Spotting unwanted hot spots, suspicious persons, and process variations are among the goals of industrial infrared (IR) thermography. IR imagers detect and measure heat radiating from equipment, systems, building envelopes, and people while IR thermometers monitor surface temperatures in industrial processes.
Using IR tools to detect anomalies helps to avoid equipment overheating and failure, hazards such as arc flash and fires, costly energy leaks and mold, process disruptions, and security breaches. Incorporating IR reporting software and professional training enables safe, efficient, and compliant thermography practices.
Software and services
New cloud-based TI Reporter software from T/IR Systems simplifies how infrared inspection results are documented and reported. The software works with all thermal imagers, regardless of make, model, or age, and was developed by thermographers to help thermographers do their job faster and more easily and efficiently.
“TI Reporter is unique for many reasons, including its use of the cloud,” says Jim Seffrin, manager of T/IR Systems. “Thermographers can generate their reports in real time in the field, using any internet-connected device – including smartphones. The software produces standards-compliant reports for a wide variety of applications, with no reformatting needed.” T/IR Systems is the parent company of Infraspection Institute, an independent infrared training and certification firm.
Another training and support organization is United Infrared, which specializes in thermography certification. It offers application-specific training such as roof scanning, electrical switchgear testing, block wall scanning, and moisture scanning as well as courses such as ultrasound, video scoping, and steam systems. It is also an IR camera and equipment supplier and source for imaging services.
“Due to economies of scale, the doors have opened for more engineers to recognize the value of thermography in the workplace,” says Peter Hopkins, vice president of United Infrared. “Now priced in the thousands of dollars, facility managers often have quick approvals for a decent-resolution infrared camera.”
Safety and security tools
IR windows allow inspectors to see potential electrical problems while the equipment remains in an “enclosed and guarded” state. The recent integration of IR windows from IRISS into Pow-R-Way III busway joint covers from Eaton facilitates IR, ultraviolet, and visual inspection of energized bus joints, which are subject to thermal expansion and contraction and related risks.
Eaton collaborated with IRISS on the integrated IR joint cover “to provide our customers with a safer, more efficient solution that offers an accurate view of the state of their bus joints through infrared inspection,” explains Jared Hines, product engineering manager for Eaton’s Electrical Sector. “This cost- and time-effective solution meets our customer maintenance needs while ensuring compliance with the highest safety standards.”

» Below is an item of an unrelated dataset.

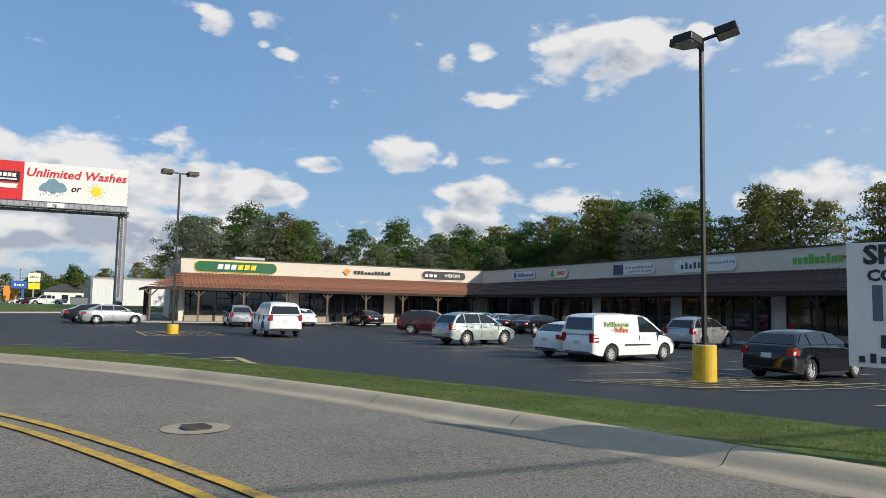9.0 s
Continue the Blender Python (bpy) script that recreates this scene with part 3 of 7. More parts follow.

Perimeter security cameras with advanced heat-sensing capabilities can detect people and vehicles through smoke, fog, and the dark of night. The new high-resolution H4 Thermal camera from Avigilon, a Motorola Solutions company, enables users to see greater detail from longer distances, even in total darkness. It combines thermal imaging with Avigilon’s patented on-board self-learning video analytics to ensure high detection accuracy.
The hotter an object is compared to its surroundings, the higher the contrast will be in the image, observes Preeth Kumar, associate product manager for cameras at Avigilon. “Rated for thermal sensitivity of <60mK, the H4 Thermal camera is able to capture details in scenes with low-temperature contrasts and empower customers with the information they need,” Kumar adds.
For a live video feed from inside vessels, tanks, reactors, and other hazardous environments as well as remote observation of external facilities, Larson Electronics recently announced a network IP camera with built-in infrared light for low-light conditions and after dark. The remotely operated camera is described as “explosion proof, dust and ignition proof, weatherproof, and tamper resistant” and identified as EXPCMR-IP-POEP-2MP-IR-108D-1XLE3-1224.
Portable or mounted IR thermometers measure surface temperatures of objects. The new Heat Spy Monitor R10 from Palmer Wahl is a compact, low-cost, fixed IR thermometer. The IR sensor enables non-contact temperature measurement in OEM equipment and industrial process and control monitoring applications, including commercial ovens, paper dryers, automotive paint booth heaters, and tobacco curing.
According to Alan Clark, applications engineer and technical support at Palmer Wahl, the R10 is one of the smallest fixed-mount IR measuring systems available, with a temperature range of 0 to 500°C (32 to 932°F), a nominal stated accuracy of 1% of reading, and a distance-to-target ratio of 20:1.